Timekeeping Systems: Ex: Advanced software applications and data collection devices – including everything from basic, mechanical card punch timeclocks to biometric scanners, telephone systems with number validation and voice recognition, web applications, bar code readers and GPS technology. After data is collected, the software is responsible for administering the calculation of pay according to complex federal and state rules, union bargaining agreements, human resource policy, and scheduling models that seek to balance the employer’s workload against employee schedule preferences and personal constraints. In other words, for employees to be treated and paid fairly and consistently, employers must understand and configure these systems appropriately. With the technology advancing, practices that were acceptable under paper or strictly mechanical devices are no longer acceptable. Ex: Workers today work remotely – at home, in the car, by computer, etc. This complicates reporting of time and the definition of what is compensable time. Thousands of employees are suing their employers for failure to pay for time worked (e.g. class action suits against Walmart, AT&T, and numerous other employers in industries as diverse as hospitals, hospitality, retail and manufacturing), suppression of reported hours to avoid overtime, and a host of other violations of current statutes.

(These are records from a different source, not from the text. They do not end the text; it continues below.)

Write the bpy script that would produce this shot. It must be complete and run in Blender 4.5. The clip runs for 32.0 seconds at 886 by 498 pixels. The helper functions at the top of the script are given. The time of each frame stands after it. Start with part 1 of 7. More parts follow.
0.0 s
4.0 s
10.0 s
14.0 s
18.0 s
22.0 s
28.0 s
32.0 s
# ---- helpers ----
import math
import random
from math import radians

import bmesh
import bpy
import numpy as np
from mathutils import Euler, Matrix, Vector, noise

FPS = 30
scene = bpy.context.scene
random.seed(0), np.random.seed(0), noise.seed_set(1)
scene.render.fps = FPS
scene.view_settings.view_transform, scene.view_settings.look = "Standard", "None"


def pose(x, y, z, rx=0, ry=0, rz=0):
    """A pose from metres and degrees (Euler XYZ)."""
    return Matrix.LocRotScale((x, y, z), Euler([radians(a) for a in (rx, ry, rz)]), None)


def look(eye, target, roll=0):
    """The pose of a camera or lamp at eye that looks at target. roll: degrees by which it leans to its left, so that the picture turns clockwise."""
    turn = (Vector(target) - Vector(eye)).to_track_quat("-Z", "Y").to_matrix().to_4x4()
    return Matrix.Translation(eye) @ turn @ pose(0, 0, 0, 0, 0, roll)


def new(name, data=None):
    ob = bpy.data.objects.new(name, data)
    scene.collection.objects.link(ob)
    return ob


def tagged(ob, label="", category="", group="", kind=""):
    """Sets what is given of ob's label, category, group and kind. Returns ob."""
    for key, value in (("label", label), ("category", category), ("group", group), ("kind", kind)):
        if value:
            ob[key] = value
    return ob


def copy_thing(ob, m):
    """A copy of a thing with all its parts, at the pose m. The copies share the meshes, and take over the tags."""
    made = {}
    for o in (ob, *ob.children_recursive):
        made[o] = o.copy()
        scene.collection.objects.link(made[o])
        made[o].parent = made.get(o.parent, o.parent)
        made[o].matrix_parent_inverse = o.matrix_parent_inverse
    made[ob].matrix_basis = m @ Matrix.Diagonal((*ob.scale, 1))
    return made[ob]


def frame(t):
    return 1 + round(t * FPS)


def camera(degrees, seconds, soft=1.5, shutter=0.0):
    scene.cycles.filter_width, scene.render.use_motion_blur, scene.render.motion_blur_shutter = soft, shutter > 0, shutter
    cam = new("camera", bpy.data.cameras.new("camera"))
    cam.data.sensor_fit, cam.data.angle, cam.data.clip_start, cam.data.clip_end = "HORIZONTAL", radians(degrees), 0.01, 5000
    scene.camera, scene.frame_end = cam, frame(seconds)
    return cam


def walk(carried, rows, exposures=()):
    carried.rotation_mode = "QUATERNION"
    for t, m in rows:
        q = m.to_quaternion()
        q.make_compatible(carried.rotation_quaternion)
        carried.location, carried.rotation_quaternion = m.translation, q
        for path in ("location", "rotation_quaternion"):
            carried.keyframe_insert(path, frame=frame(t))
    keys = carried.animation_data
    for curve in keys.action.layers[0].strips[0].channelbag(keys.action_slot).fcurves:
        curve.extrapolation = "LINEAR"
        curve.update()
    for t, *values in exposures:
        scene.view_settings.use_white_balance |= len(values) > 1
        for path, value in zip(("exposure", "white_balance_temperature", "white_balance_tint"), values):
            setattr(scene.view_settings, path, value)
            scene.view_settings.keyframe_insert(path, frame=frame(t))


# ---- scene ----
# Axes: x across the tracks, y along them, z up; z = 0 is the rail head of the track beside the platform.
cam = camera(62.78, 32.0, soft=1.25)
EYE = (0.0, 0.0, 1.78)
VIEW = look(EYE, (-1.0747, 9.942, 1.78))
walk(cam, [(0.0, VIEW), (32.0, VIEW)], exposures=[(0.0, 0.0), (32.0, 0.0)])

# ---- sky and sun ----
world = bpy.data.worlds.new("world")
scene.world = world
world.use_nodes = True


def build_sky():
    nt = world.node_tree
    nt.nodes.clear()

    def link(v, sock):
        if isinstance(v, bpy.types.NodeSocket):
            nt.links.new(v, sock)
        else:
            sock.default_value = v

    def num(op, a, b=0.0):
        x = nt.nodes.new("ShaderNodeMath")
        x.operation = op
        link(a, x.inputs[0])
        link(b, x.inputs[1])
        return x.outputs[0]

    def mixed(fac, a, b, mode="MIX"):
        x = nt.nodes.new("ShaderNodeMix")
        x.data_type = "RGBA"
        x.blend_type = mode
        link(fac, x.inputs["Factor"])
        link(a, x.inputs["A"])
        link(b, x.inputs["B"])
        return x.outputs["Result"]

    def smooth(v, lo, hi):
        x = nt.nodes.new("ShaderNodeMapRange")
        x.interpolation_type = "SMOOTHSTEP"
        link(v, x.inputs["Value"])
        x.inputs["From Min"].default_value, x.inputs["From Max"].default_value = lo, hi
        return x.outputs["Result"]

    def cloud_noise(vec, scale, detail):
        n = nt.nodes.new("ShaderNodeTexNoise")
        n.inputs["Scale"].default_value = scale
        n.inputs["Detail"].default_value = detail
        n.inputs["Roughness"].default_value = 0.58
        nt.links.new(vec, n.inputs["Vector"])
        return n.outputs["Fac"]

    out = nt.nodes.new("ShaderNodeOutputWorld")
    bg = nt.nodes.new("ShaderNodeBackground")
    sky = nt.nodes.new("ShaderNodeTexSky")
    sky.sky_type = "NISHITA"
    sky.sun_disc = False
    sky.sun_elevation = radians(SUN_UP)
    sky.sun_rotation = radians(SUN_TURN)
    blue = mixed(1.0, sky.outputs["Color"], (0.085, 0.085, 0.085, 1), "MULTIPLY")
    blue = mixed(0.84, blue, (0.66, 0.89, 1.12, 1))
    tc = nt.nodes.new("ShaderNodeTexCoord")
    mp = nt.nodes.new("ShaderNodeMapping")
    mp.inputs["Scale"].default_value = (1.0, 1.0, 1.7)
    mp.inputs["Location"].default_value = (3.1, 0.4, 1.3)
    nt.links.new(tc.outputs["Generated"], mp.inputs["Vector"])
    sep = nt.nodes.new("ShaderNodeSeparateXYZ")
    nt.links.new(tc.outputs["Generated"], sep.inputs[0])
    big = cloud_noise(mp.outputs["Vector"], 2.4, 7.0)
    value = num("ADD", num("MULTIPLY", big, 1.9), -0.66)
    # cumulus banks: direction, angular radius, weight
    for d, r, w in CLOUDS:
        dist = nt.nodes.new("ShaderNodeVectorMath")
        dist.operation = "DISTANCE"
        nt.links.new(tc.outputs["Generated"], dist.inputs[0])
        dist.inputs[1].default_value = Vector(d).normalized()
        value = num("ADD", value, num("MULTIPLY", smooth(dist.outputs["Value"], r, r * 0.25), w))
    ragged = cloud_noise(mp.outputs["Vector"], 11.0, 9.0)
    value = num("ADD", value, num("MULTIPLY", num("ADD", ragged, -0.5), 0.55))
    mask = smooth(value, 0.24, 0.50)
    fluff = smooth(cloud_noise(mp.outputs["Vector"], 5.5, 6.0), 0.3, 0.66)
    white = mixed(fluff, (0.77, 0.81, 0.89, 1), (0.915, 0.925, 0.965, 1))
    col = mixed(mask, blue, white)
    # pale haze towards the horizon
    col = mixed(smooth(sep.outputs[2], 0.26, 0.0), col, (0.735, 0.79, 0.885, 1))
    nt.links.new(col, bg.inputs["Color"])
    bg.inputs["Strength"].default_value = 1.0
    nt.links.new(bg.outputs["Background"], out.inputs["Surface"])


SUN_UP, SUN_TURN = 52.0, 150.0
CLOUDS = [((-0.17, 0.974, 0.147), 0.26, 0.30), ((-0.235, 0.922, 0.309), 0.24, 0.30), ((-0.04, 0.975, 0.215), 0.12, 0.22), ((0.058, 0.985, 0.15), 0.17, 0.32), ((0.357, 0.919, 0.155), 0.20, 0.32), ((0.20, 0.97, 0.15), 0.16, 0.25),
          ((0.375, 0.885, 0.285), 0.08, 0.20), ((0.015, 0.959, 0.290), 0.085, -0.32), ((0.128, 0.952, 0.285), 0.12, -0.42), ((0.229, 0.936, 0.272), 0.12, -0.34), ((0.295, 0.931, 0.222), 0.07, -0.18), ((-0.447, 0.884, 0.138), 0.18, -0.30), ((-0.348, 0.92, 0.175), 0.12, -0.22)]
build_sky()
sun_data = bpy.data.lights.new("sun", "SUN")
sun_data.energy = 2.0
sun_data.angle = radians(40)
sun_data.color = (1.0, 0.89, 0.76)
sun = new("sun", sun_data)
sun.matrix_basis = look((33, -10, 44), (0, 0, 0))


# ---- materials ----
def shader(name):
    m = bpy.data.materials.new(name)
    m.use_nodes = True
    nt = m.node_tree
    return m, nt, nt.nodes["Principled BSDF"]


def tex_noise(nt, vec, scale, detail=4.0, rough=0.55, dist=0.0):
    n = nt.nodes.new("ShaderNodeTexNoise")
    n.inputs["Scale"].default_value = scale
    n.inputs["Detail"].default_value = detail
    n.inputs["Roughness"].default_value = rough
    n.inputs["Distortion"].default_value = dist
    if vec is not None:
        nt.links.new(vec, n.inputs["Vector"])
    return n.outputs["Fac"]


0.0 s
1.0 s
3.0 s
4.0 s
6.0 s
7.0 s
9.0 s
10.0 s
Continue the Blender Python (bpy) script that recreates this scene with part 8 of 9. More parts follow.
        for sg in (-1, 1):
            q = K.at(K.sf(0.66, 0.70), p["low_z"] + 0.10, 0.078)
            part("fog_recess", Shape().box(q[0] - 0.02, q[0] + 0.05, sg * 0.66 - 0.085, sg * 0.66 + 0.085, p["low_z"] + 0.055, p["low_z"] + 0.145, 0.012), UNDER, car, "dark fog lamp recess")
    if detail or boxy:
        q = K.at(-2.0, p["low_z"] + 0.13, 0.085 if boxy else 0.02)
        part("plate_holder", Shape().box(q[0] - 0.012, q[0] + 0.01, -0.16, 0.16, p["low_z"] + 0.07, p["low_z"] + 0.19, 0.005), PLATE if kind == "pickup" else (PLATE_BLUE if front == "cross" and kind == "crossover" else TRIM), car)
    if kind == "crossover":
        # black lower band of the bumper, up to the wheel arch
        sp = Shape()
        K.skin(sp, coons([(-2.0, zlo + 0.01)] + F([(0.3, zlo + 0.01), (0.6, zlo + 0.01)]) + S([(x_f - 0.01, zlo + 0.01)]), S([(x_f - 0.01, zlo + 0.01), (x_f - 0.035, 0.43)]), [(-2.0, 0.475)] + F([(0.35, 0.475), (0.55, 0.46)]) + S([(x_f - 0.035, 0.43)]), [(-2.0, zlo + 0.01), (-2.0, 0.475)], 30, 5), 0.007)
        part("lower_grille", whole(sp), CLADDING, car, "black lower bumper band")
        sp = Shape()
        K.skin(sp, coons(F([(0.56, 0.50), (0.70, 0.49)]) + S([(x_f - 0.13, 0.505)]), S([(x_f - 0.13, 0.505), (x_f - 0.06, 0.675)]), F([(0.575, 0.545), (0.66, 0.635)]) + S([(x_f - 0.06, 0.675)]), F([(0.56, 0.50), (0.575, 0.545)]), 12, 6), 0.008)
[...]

Scheduling Systems: Today the challenge is “work-life fit”. Employees are working multiple jobs, juggling child & elder care, night classes, and transportation with working hours. Today’s highly optimized scheduling systems used the wrong way can put undue burden on workers, produce unpredictable schedules based on business volume rather than employee availability, reduce total hours disqualifying employees from qualifying for company benefits such as healthcare, or create fatigue, stress and health problems from being overworked and under-rested. In some industries, fatigue is highly regulated and employers MUST understand how to manage work time. Scheduling systems used improperly – focusing on bottom line profits rather than patient care or worker safety– can result in increased patient falls and medical errors in the healthcare industry or increased on the job injuries in manufacturing environments. They can also hurt low wage workers where schedule stability and reduced hours fail to match financial and personal needs

Leave Systems: The federal Family Medical Leave Act mandates a complex set of rules for managing employee attendance. Making sure workers receive their full benefits is very difficult without an automated system. Yet, few people understand how to translate the laws into system usage. While abuse is rampant, costing employers millions of dollars, poor management can also create hardships for employees who do not get to enjoy the full advantages of this program.

Analytics Products: Applications which link business systems with labor activity and cost. Integration is often found in retail Point of Sale systems, Healthcare Patient Information Systems, Manufacturing ERP (Enterprise Resource Planning) systems, Human Resource systems, Payroll Systems, Business Intelligence systems (BI, Data warehouse). These intelligent systems can manage everything from employee fatigue to machine utilization and customer traffic.